I must have I missed something, for a little over a year ago I hadn't really thought much about AI, but now we can't get away from it. My questions is simple: why? What's happened that we suddenly need computers to do more of our thinking?
More than one advertisement stresses the need to beat the Chinese, or else...
Or else what? What would happen if we suddenly held up our collective hands to Xi Jinping and cried, Wǒ fàngqì! We'd be forced to eat more rice? Would he enslave us in camps? Tell us what we can and cannot do and say? Who we can and cannot vote for?
We have that already.
"They'll be able to react much faster and fire deadly missiles quicker."
So the idea is to create a wasteland out of the Mongol Empire and mount one more defeated leader's head in the Oval Office? Doesn't make sense to me. But neither does the deal-making that continues with those who we're supposdedly at odds. We buy and sell commodities, lift sanctions and educate their elite while our young men and women on the battlefields contemplate Kill or be killed. It's not a game, contrary to Pentagon propaganda.
So why the need for AI? It's already making people dumber because there's no need to compose one's thoughts; assuming there continues to be original thoughts. Creative souls are threatened; employees are laid off for the sake of efficiency; and we can truly no longer believe what we see.

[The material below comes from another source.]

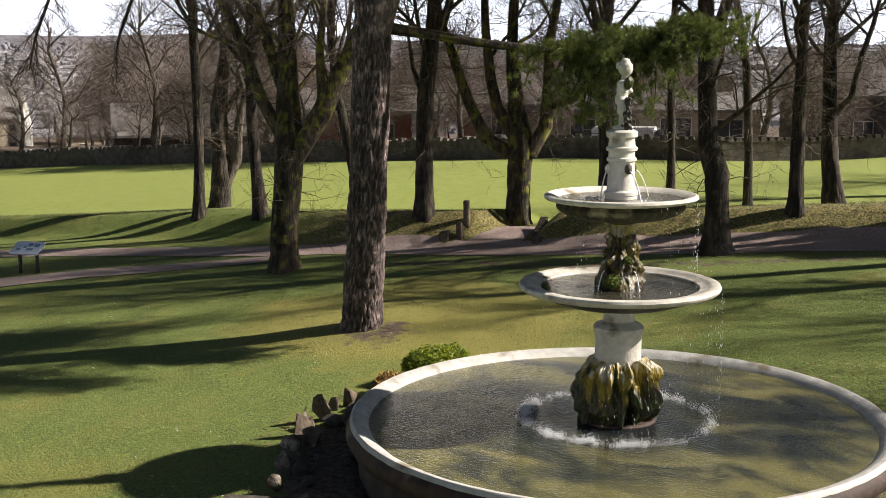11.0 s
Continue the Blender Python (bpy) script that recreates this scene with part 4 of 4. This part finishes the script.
for _ in range(80):
    z = g.uniform(5.12, 5.62)
    w = 0.5 + 0.9 * (5.65 - z)
    blob(bm, (0.05 + g.gauss(0, 0.032) * w, -0.02 + g.gauss(0, 0.045) * w, z), (0.026, 0.024, 0.045), (g.random() * 90, g.random() * 60, 0), 1)
support = part("statue_support", bm, DARK_AND_SHADED_STONE, fountain, "dark carved support behind the statue", True)
fuse = support.modifiers.new("fuse", "REMESH")
fuse.mode, fuse.voxel_size, fuse.use_smooth_shade = "VOXEL", 0.012, True
support.location = (0.07, -0.03, 0)
bm = bmesh.new()
blob(bm, (0.13, -0.05, 5.83), (0.075, 0.075, 0.11), (0, 15, 0))
part("shell", bm, MOSS_STONE, fountain, "greenish stone shell held by the statue", True)
for at, r, n, label in (((0.10, -0.36, 2.80), 0.16, 900, "bright green fern clump"), ((0.25, -0.18, 3.12), 0.09, 300, "moss clump"), ((-0.9, -0.75, 2.65), 0.10, 150, "leaf scraps")):
    v, f = leaves(random.Random(n), n, crown_in([(*at, r, r * 0.7)], 0.2), 0.022)
    mesh_object("moss_clump", v, f, MOSS, fountain, label)

# ---- bank: steps, pillars, wall end ----
def block(name, at, size, turn, mat, label, category, bevel=0.02, lift=0.0, rough=0.0):
    bm = bmesh.new()
    box(bm, -size[0] / 2, size[0] / 2, -size[1] / 2, size[1] / 2, -0.2, size[2], bevel)
    ob = part(name, bm, mat)
    ob.matrix_world = pose(at[0], at[1], z_at(*at) + lift, 0, 0, turn)
    return tagged(ob, label, category)


block("stone_pillar", (-13.46, 12.72), (0.17, 0.17, 0.66), 22, ROCK, "short square stone pillar beside the steps", "pillar")
block("stone_pillar", (-13.32, 12.2), (0.17, 0.17, 0.50), 22, ROCK, "short square stone pillar beside the steps", "pillar")
block("stone_kerb", (-13.67, 11.92), (0.30, 0.26, 0.22), 22, ROCK, "worn stone block at the foot of the steps", "block")
bm = bmesh.new()
vs = [bm.verts.new(p) for p in ((-0.12, -0.65, -0.2), (-0.12, -0.65, 0.04), (-0.12, 0.75, 0.66), (-0.12, 0.75, -0.2), (0.12, -0.65, -0.2), (0.12, -0.65, 0.04), (0.12, 0.75, 0.66), (0.12, 0.75, -0.2))]
for q in ((0, 1, 2, 3), (7, 6, 5, 4), (0, 4, 5, 1), (1, 5, 6, 2), (2, 6, 7, 3)):
    bm.faces.new([vs[k] for k in q])
bmesh.ops.bevel(bm, geom=bm.edges[:], offset=0.02, segments=1, affect="EDGES")
ob = part("wall_end", bm, DARK_AND_SHADED_STONE)
ob.matrix_world = pose(-11.2, 13.35, z_at(-11.2, 12.7) - 0.02, 0, 0, 20)
tagged(ob, "sloping dark stone flank wall beside the steps", "wall")
block("stone_kerb", (-10.8, 12.75), (0.26, 0.24, 0.2), 10, ROCK, "worn pale stone block at the wall's foot", "block")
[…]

The energy required for all this advancement is forcing increased consumption of fossil fuels. Some are trying solar and other means, but how expensive (for them) and how far into the future will that become viable? And if it comes down to supplying scarce resources to the people or tech giant's supercomputers, who do you think will win?
Maybe that's what China wants, but they won't politely ask Sam Atlman, et al, for their permission.